- Required task:
Below this line is the material. Write out only its lines from the one containing "# ---- helpers" through the one containing "of a camera", both kept, exactly.

- Information shown:
----------

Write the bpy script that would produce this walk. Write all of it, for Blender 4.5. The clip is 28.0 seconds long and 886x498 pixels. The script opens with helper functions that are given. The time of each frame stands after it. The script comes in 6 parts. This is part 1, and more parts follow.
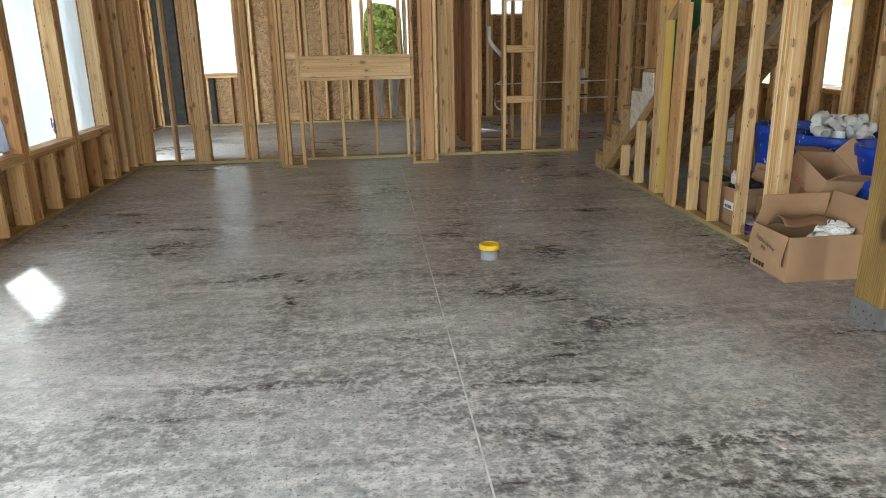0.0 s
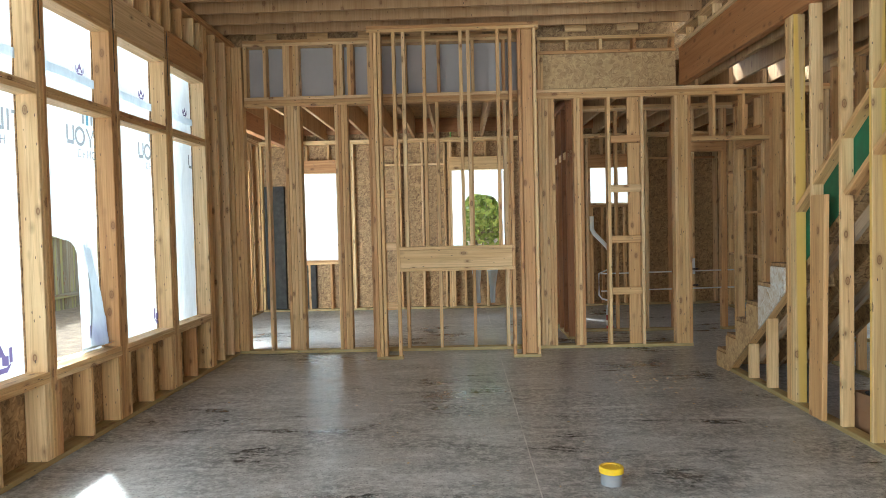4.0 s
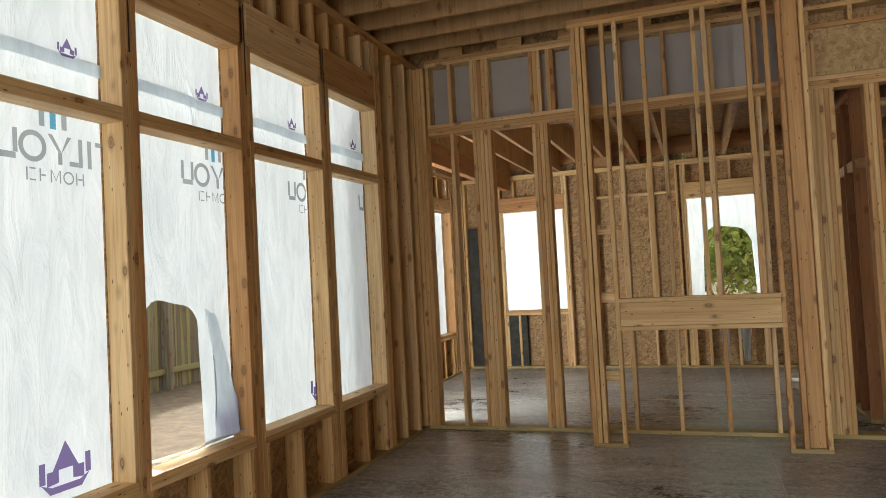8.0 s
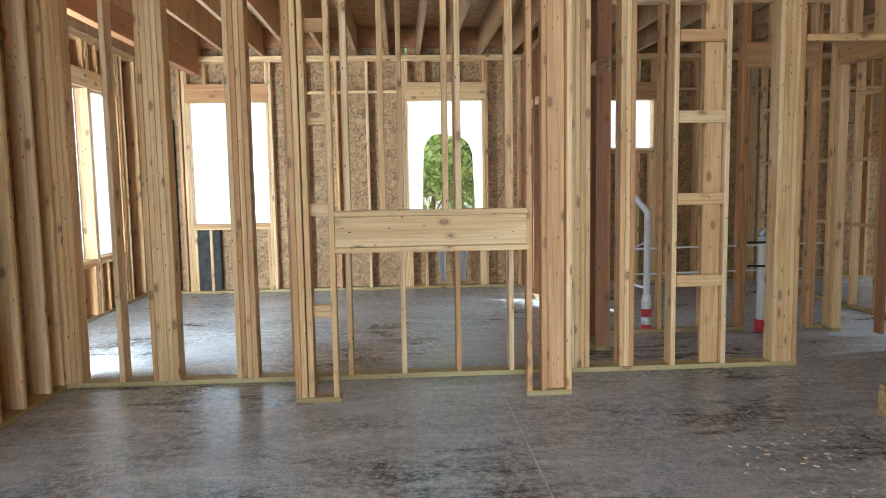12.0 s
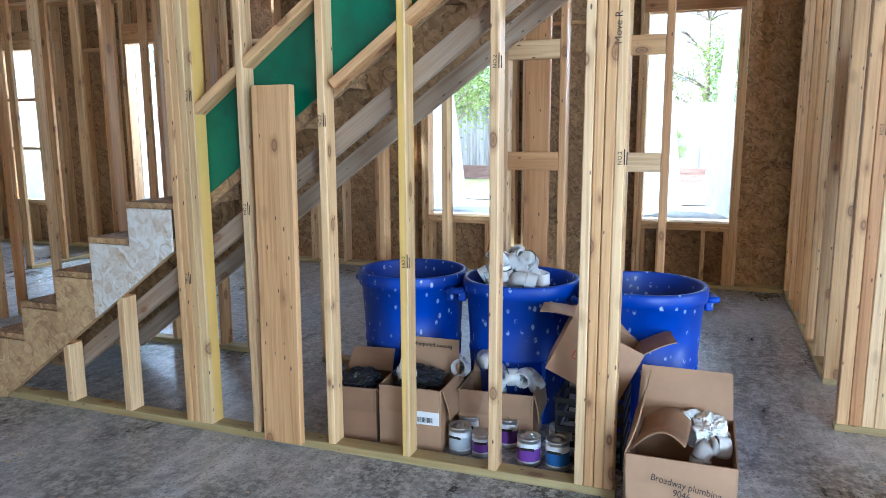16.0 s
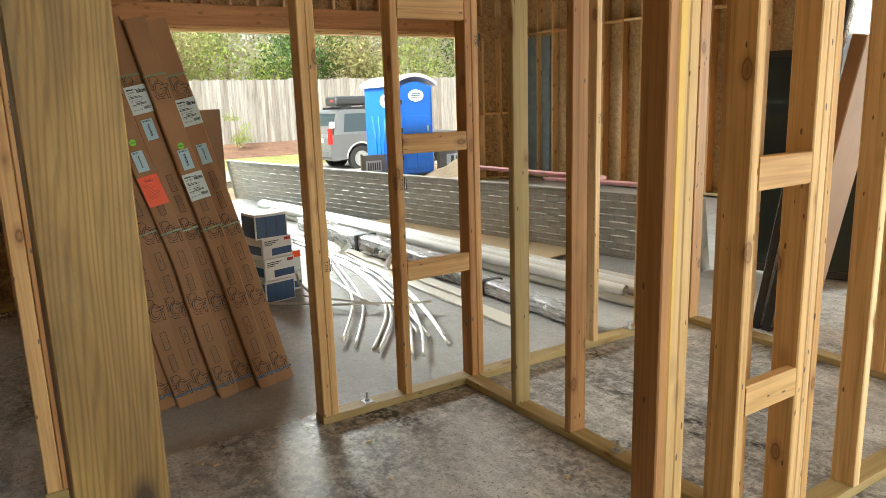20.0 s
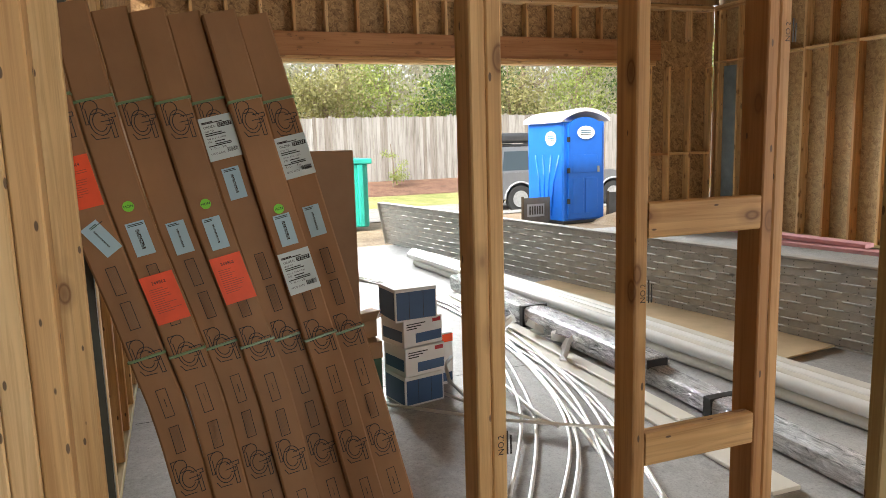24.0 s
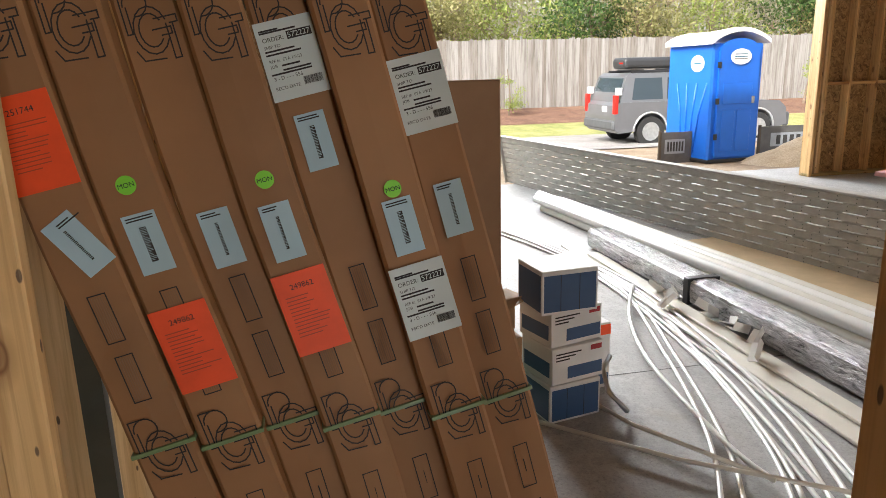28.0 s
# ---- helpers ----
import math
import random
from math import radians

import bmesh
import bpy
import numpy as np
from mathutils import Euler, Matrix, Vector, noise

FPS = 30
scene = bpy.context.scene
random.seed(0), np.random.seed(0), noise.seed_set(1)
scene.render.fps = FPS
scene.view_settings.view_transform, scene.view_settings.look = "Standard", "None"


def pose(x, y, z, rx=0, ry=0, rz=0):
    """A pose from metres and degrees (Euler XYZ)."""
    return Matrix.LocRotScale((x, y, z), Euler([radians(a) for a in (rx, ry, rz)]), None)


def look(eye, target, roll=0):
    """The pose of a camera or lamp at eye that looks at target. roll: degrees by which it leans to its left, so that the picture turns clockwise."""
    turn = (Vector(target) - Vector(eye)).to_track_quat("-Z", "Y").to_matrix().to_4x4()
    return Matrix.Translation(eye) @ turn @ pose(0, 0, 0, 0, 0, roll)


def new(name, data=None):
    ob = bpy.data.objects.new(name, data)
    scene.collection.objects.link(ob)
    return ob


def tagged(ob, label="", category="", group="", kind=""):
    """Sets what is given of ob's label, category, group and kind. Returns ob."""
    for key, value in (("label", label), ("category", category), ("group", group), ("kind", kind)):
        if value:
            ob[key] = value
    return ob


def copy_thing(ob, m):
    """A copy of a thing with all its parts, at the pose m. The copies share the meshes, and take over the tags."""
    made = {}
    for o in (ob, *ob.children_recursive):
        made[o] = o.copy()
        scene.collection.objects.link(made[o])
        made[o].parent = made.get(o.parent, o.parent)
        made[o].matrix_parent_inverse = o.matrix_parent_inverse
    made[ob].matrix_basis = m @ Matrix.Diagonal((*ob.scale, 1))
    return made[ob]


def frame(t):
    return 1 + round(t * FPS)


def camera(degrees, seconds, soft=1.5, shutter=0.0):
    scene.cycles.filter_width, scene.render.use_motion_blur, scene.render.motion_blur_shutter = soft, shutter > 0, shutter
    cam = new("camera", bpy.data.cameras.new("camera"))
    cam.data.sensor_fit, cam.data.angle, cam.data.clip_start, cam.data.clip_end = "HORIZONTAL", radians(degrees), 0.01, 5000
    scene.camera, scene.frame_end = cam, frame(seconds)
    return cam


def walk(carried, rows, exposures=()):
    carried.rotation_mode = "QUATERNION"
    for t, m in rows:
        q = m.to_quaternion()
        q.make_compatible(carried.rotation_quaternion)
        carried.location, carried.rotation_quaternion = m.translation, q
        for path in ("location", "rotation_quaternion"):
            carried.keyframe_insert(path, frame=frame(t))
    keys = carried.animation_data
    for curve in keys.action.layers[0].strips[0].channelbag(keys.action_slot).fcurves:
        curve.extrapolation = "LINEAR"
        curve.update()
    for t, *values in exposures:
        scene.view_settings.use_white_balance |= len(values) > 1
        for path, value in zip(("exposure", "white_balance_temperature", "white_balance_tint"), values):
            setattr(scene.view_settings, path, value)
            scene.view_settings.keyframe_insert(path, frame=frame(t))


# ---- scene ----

----------

- Response to this task:
# ---- helpers ----
import math
import random
from math import radians

import bmesh
import bpy
import numpy as np
from mathutils import Euler, Matrix, Vector, noise

FPS = 30
scene = bpy.context.scene
random.seed(0), np.random.seed(0), noise.seed_set(1)
scene.render.fps = FPS
scene.view_settings.view_transform, scene.view_settings.look = "Standard", "None"


def pose(x, y, z, rx=0, ry=0, rz=0):
    """A pose from metres and degrees (Euler XYZ)."""
    return Matrix.LocRotScale((x, y, z), Euler([radians(a) for a in (rx, ry, rz)]), None)


def look(eye, target, roll=0):
    """The pose of a camera or lamp at eye that looks at target. roll: degrees by which it leans to its left, so that the picture turns clockwise."""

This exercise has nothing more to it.